In July, an armed man was arrested and charged with felony stalking after camping outside Jayapal's neighborhood and threatening her. One neighbor told police she heard the man shout: "Go back to India, I'm going to kill you."
Jayapal told MSNBC's Ali Velshi on Saturday that she wanted people to understand the connections between stolen election rhetoric and the increased threats that Congressional members are facing.
"I think that what has changed is there's a sense that everything is so unfair and it's been propelled by Donald Trump," Jayapal said. "'The institutions are unfair,' and that the only recourse is to violence and that is an extremely dangerous thing. And we saw it come to fruition on January 6, and now in ways that you know, I've seen outside my door."
On Thursday, Jayapal released voicemails of threats against her and her family. The person in the recording tells Jayapal she is going to get "exactly what you deserve" and tells her to "go back to India."
"Typically, political figures don't show their vulnerability," Jayapal wrote. "I chose to do so here because we cannot accept violence as our new norm. We also cannot accept the racism and sexism that underlies and propels so much of this violence."

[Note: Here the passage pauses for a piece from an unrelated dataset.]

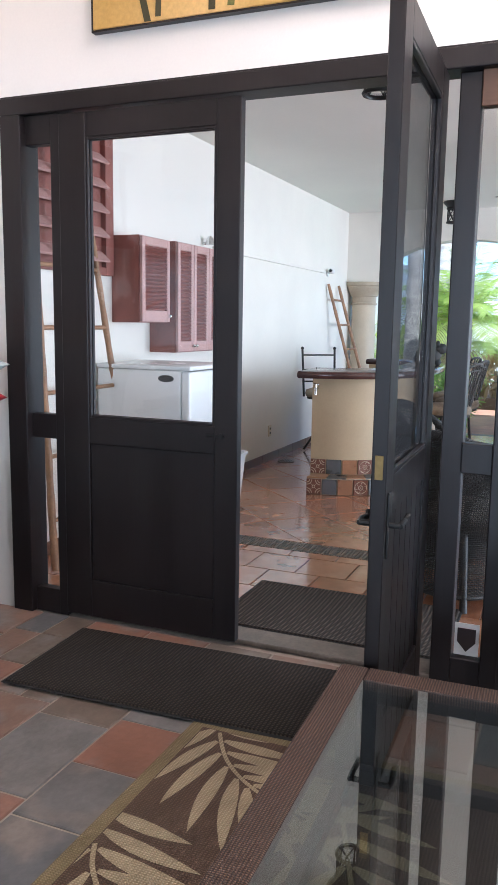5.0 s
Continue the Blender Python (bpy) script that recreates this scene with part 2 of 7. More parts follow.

Threats to lawmakers in congress have increased by 144% since 2022, according to Capitol Police data shared with Axios. In the first three months of 2022, nearly 2,000 threats made to Congress members resulted in the Capitol Police opening cases.
Congress members like California Rep. Eric Swalwell and Rep. Adam Kinzinger, who is on the House Committee Investigating Jan. 6, have also released threatening voicemails targeting them and their families.
In a Washington Post profile released Thursday, Jayapal recounted her experiences dealing with harassing and threatening voicemails. She said she often wanted to hide the threats because she didn't want people to know how they emotionally affected her.
"But at the same time," Jayapal told the Post, "it's important people understand how ubiquitous this is, and how much a part of our psyche it is taking up."